> DATA LINES:
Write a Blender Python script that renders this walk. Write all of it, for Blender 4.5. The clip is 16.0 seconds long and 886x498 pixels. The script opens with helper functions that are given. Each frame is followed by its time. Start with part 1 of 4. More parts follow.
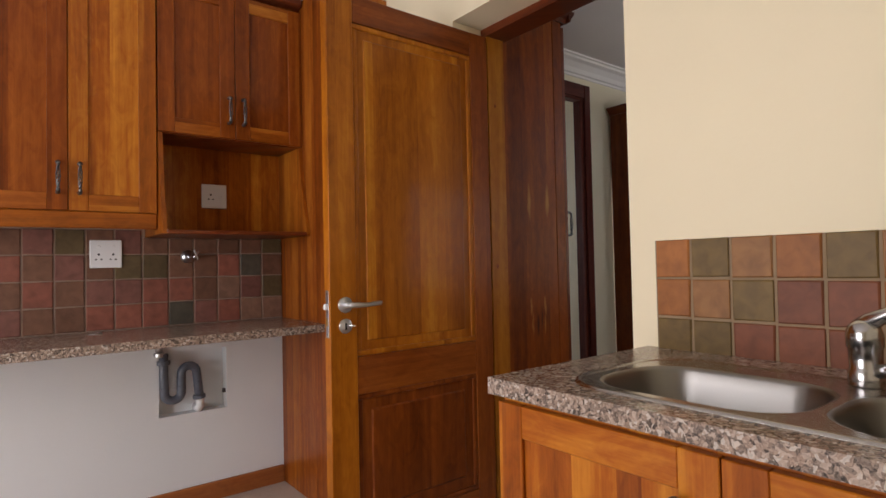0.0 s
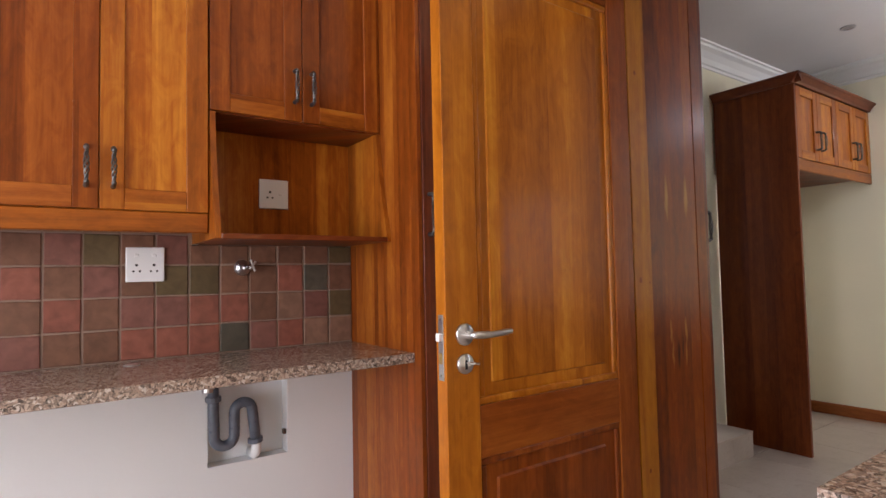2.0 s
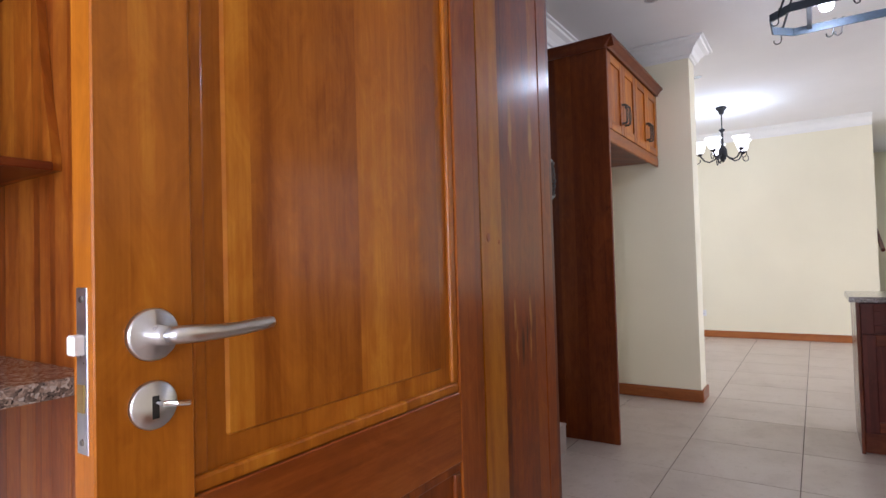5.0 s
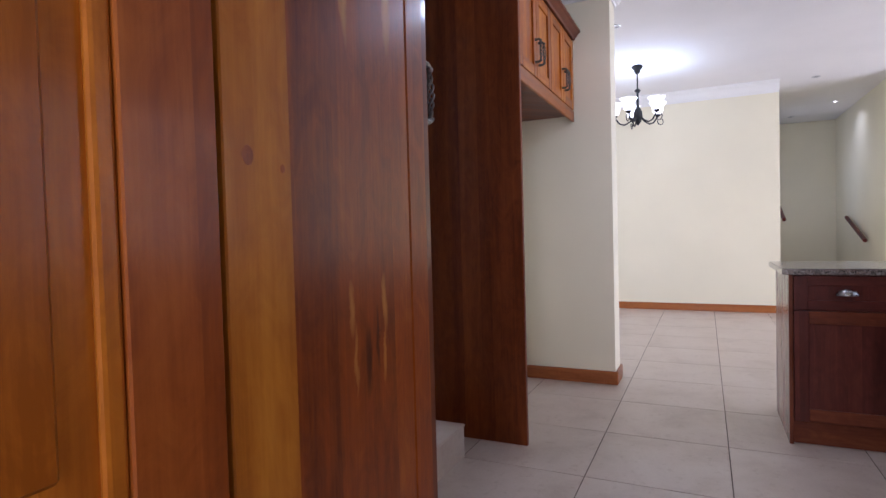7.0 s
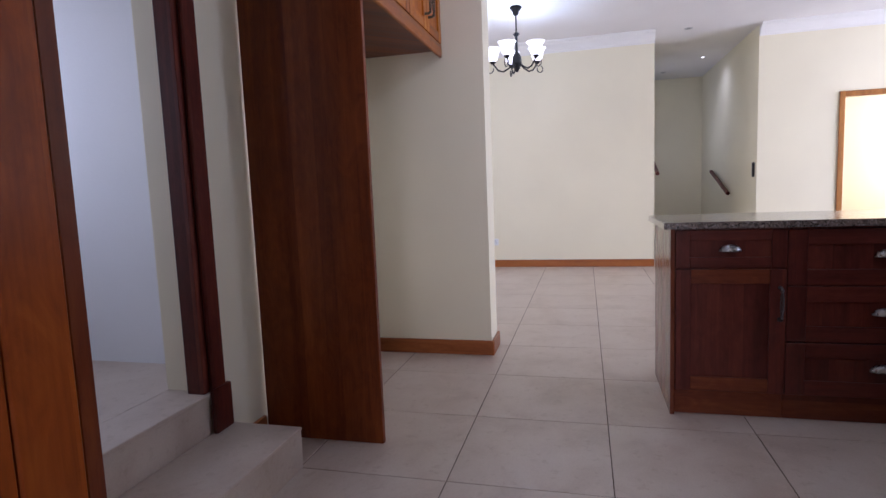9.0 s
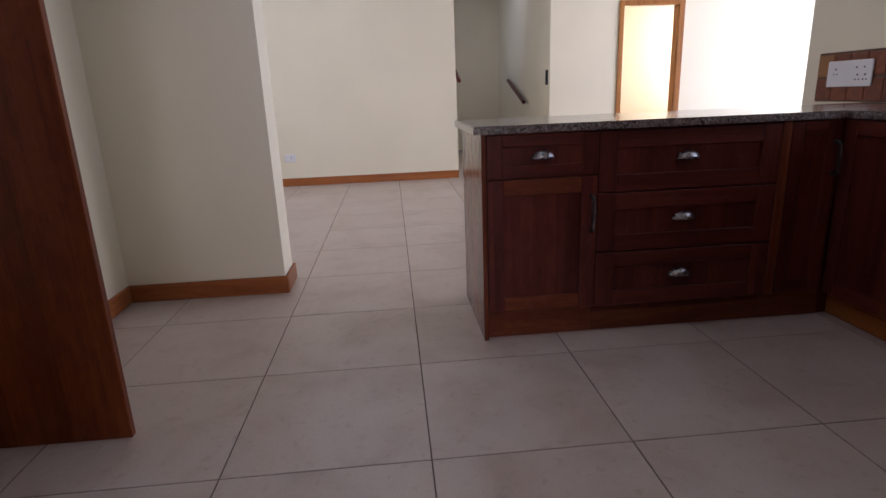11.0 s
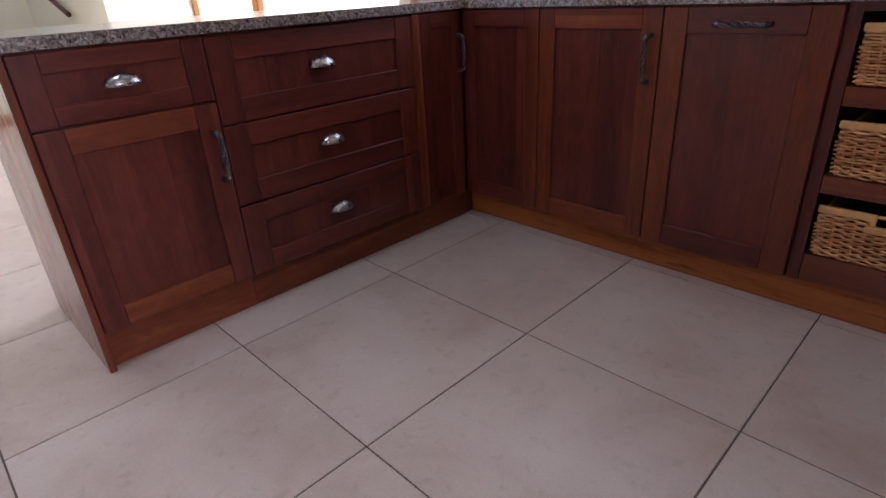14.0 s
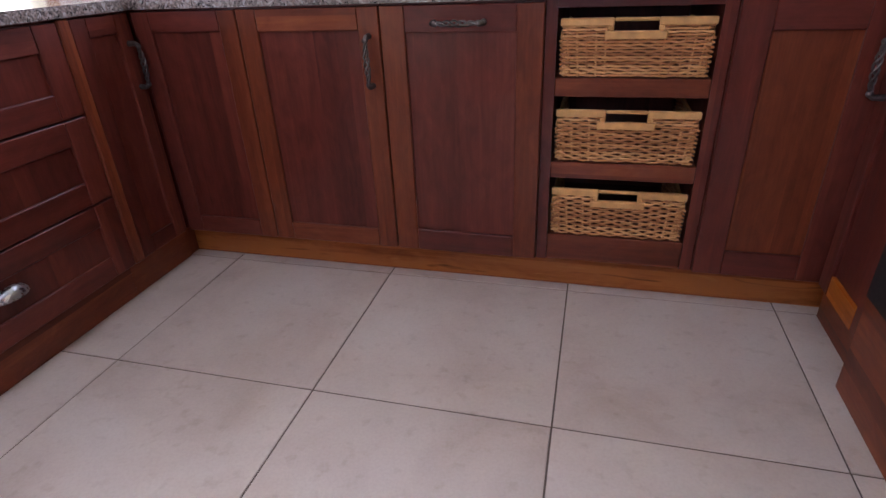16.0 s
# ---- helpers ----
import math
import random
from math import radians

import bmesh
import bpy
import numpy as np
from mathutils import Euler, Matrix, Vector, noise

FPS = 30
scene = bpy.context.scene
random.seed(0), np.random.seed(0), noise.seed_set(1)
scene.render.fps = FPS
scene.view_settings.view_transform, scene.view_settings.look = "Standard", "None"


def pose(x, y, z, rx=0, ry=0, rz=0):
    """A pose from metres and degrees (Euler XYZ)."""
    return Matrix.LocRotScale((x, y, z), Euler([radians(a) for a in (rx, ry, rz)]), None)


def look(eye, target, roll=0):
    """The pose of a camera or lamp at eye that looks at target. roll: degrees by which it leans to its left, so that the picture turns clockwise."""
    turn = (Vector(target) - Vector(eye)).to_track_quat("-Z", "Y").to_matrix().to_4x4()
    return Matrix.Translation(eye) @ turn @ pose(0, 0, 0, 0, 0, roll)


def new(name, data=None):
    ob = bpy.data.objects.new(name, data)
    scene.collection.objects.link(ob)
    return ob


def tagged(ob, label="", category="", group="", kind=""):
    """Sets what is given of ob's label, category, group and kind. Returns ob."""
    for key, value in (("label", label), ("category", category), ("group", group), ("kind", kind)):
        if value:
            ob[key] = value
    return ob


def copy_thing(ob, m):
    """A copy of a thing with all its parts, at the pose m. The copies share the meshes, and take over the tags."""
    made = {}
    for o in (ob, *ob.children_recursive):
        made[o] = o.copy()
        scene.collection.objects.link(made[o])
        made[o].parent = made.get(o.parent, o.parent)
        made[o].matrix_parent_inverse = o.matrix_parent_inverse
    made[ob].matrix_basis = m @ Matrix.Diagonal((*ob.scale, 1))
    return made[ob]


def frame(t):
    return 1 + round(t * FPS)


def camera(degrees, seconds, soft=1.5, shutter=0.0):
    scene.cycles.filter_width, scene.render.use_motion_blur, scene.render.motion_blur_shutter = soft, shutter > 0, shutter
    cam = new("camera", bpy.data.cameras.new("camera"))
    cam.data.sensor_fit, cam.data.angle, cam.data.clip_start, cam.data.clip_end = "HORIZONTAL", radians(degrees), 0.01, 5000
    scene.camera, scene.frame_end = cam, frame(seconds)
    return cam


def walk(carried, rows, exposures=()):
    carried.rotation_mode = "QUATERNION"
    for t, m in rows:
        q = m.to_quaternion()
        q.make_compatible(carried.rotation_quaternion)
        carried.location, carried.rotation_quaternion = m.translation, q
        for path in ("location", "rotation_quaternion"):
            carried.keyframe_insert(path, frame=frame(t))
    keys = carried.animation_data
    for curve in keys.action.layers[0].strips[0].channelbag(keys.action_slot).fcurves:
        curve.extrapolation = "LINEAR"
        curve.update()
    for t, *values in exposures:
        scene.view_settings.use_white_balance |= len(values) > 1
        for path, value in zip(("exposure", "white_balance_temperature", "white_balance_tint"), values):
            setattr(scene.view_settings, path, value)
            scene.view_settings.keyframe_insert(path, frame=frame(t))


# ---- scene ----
cam = camera(77.0, 16.0)
PATH = [
    (0, (-0.342, 0.071, 1.23), (0.893, 1.643, 1.281), -1.2),
    (0.5, (-0.31, 0.232, 1.239), (0.917, 1.81, 1.3), -1.3),
    (1, (-0.291, 0.412, 1.233), (0.916, 2.006, 1.306), -1.2),
    (1.5, (-0.283, 0.591, 1.241), (0.888, 2.211, 1.332), -1.2),
    (2, (-0.259, 0.746, 1.247), (0.89, 2.381, 1.337), -1.2),
    (2.5, (-0.199, 0.873, 1.224), (0.948, 2.509, 1.312), -1.3),
    (3, (-0.12, 0.974, 1.205), (1.071, 2.579, 1.289), -1.3),
    (3.5, (-0.04, 1.069, 1.198), (1.269, 2.579, 1.279), -1.5),
    (4, (0.054, 1.168, 1.185), (1.5, 2.548, 1.257), -1.4),
    (4.5, (0.179, 1.259, 1.165), (1.758, 2.485, 1.228), -1.5),
    (5, (0.334, 1.35, 1.15), (1.996, 2.461, 1.203), -1.6),
    (7.5, (1.204, 1.556, 1.114), (3.036, 2.352, 1.027), -1.6),
    (8, (1.355, 1.544, 1.107), (3.215, 2.269, 0.994), -1.8),
    (10.5, (2.047, 1.538, 1.035), (3.997, 1.55, 0.589), -2.3),
    (11, (2.158, 1.512, 1.019), (4.078, 1.354, 0.483), -2.3),
    (11.5, (2.244, 1.49, 1.001), (4.105, 1.159, 0.35), -2.7),
    (12, (2.349, 1.466, 0.98), (4.139, 0.965, 0.242), -3.0),
    (12.5, (2.454, 1.442, 0.971), (4.163, 0.758, 0.189), -3.2),
    (13, (2.549, 1.415, 0.954), (4.145, 0.518, 0.15), -3.2),
    (13.5, (2.632, 1.389, 0.947), (4.099, 0.308, 0.122), -3.2),
    (14, (2.711, 1.374, 0.949), (4.018, 0.127, 0.092), -3.3),
    (14.5, (2.782, 1.371, 0.948), (3.894, -0.04, 0.07), -3.1),
    (15, (2.852, 1.348, 0.959), (3.727, -0.206, 0.054), -2.6),
    (15.5, (2.897, 1.292, 0.959), (3.549, -0.364, 0.046), -2.3),
    (16, (2.916, 1.218, 0.963), (3.395, -0.489, 0.039), -2.6),
]
EXPOSURES = [(0, -0.86, 6750, 19), (2, -0.29, 6500, 20), (3, 0.10, 6200, 19), (3.5, 0.37, 6050, 18), (5, -0.20, 5980, 23), (8, -0.28, 5600, 29), (10.5, -0.92, 5900, 31), (11.5, -0.70, 5950, 30), (12.5, -0.37, 5850, 29), (14, 0.34, 5800, 29), (15, 0.69, 5750, 29), (16, 1.12, 5680, 28)]
walk(cam, [(t, look(eye, target, roll)) for t, eye, target, roll in PATH], EXPOSURES)

# ---------------------------------------------------------------- light
world = bpy.data.worlds.new("sky")
scene.world = world
world.use_nodes = True
wn = world.node_tree
sky = wn.nodes.new("ShaderNodeTexSky")
sky.sky_type, sky.sun_disc = "NISHITA", False
sky.sun_elevation, sky.sun_rotation = radians(28), radians(272.5)
wn.links.new(sky.outputs[0], wn.nodes["Background"].inputs[0])
wn.nodes["Background"].inputs[1].default_value = 0.15

sun = new("sun", bpy.data.lights.new("sun", "SUN"))
sun.data.energy, sun.data.angle, sun.data.color = 5.0, radians(0.5), (1.0, 0.94, 0.85)
sun.matrix_world = look((0, 0, 10), (9, -0.4, 10 - 5))


def area(name, eye, target, w, h, watts, colour):
    la = bpy.data.lights.new(name, "AREA")
    la.shape, la.size, la.size_y, la.energy, la.color = "RECTANGLE", w, h, watts, colour
    ob = new(name, la)
    ob.matrix_world = look(eye, target)
    return ob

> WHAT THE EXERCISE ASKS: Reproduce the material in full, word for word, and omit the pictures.

> EXERCISE ANSWER:
Write a Blender Python script that renders this walk. Write all of it, for Blender 4.5. The clip is 16.0 seconds long and 886x498 pixels. The script opens with helper functions that are given. Each frame is followed by its time. Start with part 1 of 4. More parts follow.
0.0 s
2.0 s
5.0 s
7.0 s
9.0 s
11.0 s
14.0 s
16.0 s
# ---- helpers ----
import math
import random
from math import radians

import bmesh
import bpy
import numpy as np
from mathutils import Euler, Matrix, Vector, noise

FPS = 30
scene = bpy.context.scene
random.seed(0), np.random.seed(0), noise.seed_set(1)
scene.render.fps = FPS
scene.view_settings.view_transform, scene.view_settings.look = "Standard", "None"


def pose(x, y, z, rx=0, ry=0, rz=0):
    """A pose from metres and degrees (Euler XYZ)."""
    return Matrix.LocRotScale((x, y, z), Euler([radians(a) for a in (rx, ry, rz)]), None)


def look(eye, target, roll=0):
    """The pose of a camera or lamp at eye that looks at target. roll: degrees by which it leans to its left, so that the picture turns clockwise."""
    turn = (Vector(target) - Vector(eye)).to_track_quat("-Z", "Y").to_matrix().to_4x4()
    return Matrix.Translation(eye) @ turn @ pose(0, 0, 0, 0, 0, roll)


def new(name, data=None):
    ob = bpy.data.objects.new(name, data)
    scene.collection.objects.link(ob)
    return ob


def tagged(ob, label="", category="", group="", kind=""):
    """Sets what is given of ob's label, category, group and kind. Returns ob."""
    for key, value in (("label", label), ("category", category), ("group", group), ("kind", kind)):
        if value:
            ob[key] = value
    return ob


def copy_thing(ob, m):
    """A copy of a thing with all its parts, at the pose m. The copies share the meshes, and take over the tags."""
    made = {}
    for o in (ob, *ob.children_recursive):
        made[o] = o.copy()
        scene.collection.objects.link(made[o])
        made[o].parent = made.get(o.parent, o.parent)
        made[o].matrix_parent_inverse = o.matrix_parent_inverse
    made[ob].matrix_basis = m @ Matrix.Diagonal((*ob.scale, 1))
    return made[ob]


def frame(t):
    return 1 + round(t * FPS)


def camera(degrees, seconds, soft=1.5, shutter=0.0):
    scene.cycles.filter_width, scene.render.use_motion_blur, scene.render.motion_blur_shutter = soft, shutter > 0, shutter
    cam = new("camera", bpy.data.cameras.new("camera"))
    cam.data.sensor_fit, cam.data.angle, cam.data.clip_start, cam.data.clip_end = "HORIZONTAL", radians(degrees), 0.01, 5000
    scene.camera, scene.frame_end = cam, frame(seconds)
    return cam


def walk(carried, rows, exposures=()):
    carried.rotation_mode = "QUATERNION"
    for t, m in rows:
        q = m.to_quaternion()
        q.make_compatible(carried.rotation_quaternion)
        carried.location, carried.rotation_quaternion = m.translation, q
        for path in ("location", "rotation_quaternion"):
            carried.keyframe_insert(path, frame=frame(t))
    keys = carried.animation_data
    for curve in keys.action.layers[0].strips[0].channelbag(keys.action_slot).fcurves:
        curve.extrapolation = "LINEAR"
        curve.update()
    for t, *values in exposures:
        scene.view_settings.use_white_balance |= len(values) > 1
        for path, value in zip(("exposure", "white_balance_temperature", "white_balance_tint"), values):
            setattr(scene.view_settings, path, value)
            scene.view_settings.keyframe_insert(path, frame=frame(t))


# ---- scene ----
cam = camera(77.0, 16.0)
PATH = [
    (0, (-0.342, 0.071, 1.23), (0.893, 1.643, 1.281), -1.2),
    (0.5, (-0.31, 0.232, 1.239), (0.917, 1.81, 1.3), -1.3),
    (1, (-0.291, 0.412, 1.233), (0.916, 2.006, 1.306), -1.2),
    (1.5, (-0.283, 0.591, 1.241), (0.888, 2.211, 1.332), -1.2),
    (2, (-0.259, 0.746, 1.247), (0.89, 2.381, 1.337), -1.2),
    (2.5, (-0.199, 0.873, 1.224), (0.948, 2.509, 1.312), -1.3),
    (3, (-0.12, 0.974, 1.205), (1.071, 2.579, 1.289), -1.3),
    (3.5, (-0.04, 1.069, 1.198), (1.269, 2.579, 1.279), -1.5),
    (4, (0.054, 1.168, 1.185), (1.5, 2.548, 1.257), -1.4),
    (4.5, (0.179, 1.259, 1.165), (1.758, 2.485, 1.228), -1.5),
    (5, (0.334, 1.35, 1.15), (1.996, 2.461, 1.203), -1.6),
    (7.5, (1.204, 1.556, 1.114), (3.036, 2.352, 1.027), -1.6),
    (8, (1.355, 1.544, 1.107), (3.215, 2.269, 0.994), -1.8),
    (10.5, (2.047, 1.538, 1.035), (3.997, 1.55, 0.589), -2.3),
    (11, (2.158, 1.512, 1.019), (4.078, 1.354, 0.483), -2.3),
    (11.5, (2.244, 1.49, 1.001), (4.105, 1.159, 0.35), -2.7),
    (12, (2.349, 1.466, 0.98), (4.139, 0.965, 0.242), -3.0),
    (12.5, (2.454, 1.442, 0.971), (4.163, 0.758, 0.189), -3.2),
    (13, (2.549, 1.415, 0.954), (4.145, 0.518, 0.15), -3.2),
    (13.5, (2.632, 1.389, 0.947), (4.099, 0.308, 0.122), -3.2),
    (14, (2.711, 1.374, 0.949), (4.018, 0.127, 0.092), -3.3),
    (14.5, (2.782, 1.371, 0.948), (3.894, -0.04, 0.07), -3.1),
    (15, (2.852, 1.348, 0.959), (3.727, -0.206, 0.054), -2.6),
    (15.5, (2.897, 1.292, 0.959), (3.549, -0.364, 0.046), -2.3),
    (16, (2.916, 1.218, 0.963), (3.395, -0.489, 0.039), -2.6),
]
EXPOSURES = [(0, -0.86, 6750, 19), (2, -0.29, 6500, 20), (3, 0.10, 6200, 19), (3.5, 0.37, 6050, 18), (5, -0.20, 5980, 23), (8, -0.28, 5600, 29), (10.5, -0.92, 5900, 31), (11.5, -0.70, 5950, 30), (12.5, -0.37, 5850, 29), (14, 0.34, 5800, 29), (15, 0.69, 5750, 29), (16, 1.12, 5680, 28)]
walk(cam, [(t, look(eye, target, roll)) for t, eye, target, roll in PATH], EXPOSURES)

# ---------------------------------------------------------------- light
world = bpy.data.worlds.new("sky")
scene.world = world
world.use_nodes = True
wn = world.node_tree
sky = wn.nodes.new("ShaderNodeTexSky")
sky.sky_type, sky.sun_disc = "NISHITA", False
sky.sun_elevation, sky.sun_rotation = radians(28), radians(272.5)
wn.links.new(sky.outputs[0], wn.nodes["Background"].inputs[0])
wn.nodes["Background"].inputs[1].default_value = 0.15

sun = new("sun", bpy.data.lights.new("sun", "SUN"))
sun.data.energy, sun.data.angle, sun.data.color = 5.0, radians(0.5), (1.0, 0.94, 0.85)
sun.matrix_world = look((0, 0, 10), (9, -0.4, 10 - 5))


def area(name, eye, target, w, h, watts, colour):
    la = bpy.data.lights.new(name, "AREA")
    la.shape, la.size, la.size_y, la.energy, la.color = "RECTANGLE", w, h, watts, colour
    ob = new(name, la)
    ob.matrix_world = look(eye, target)
    return ob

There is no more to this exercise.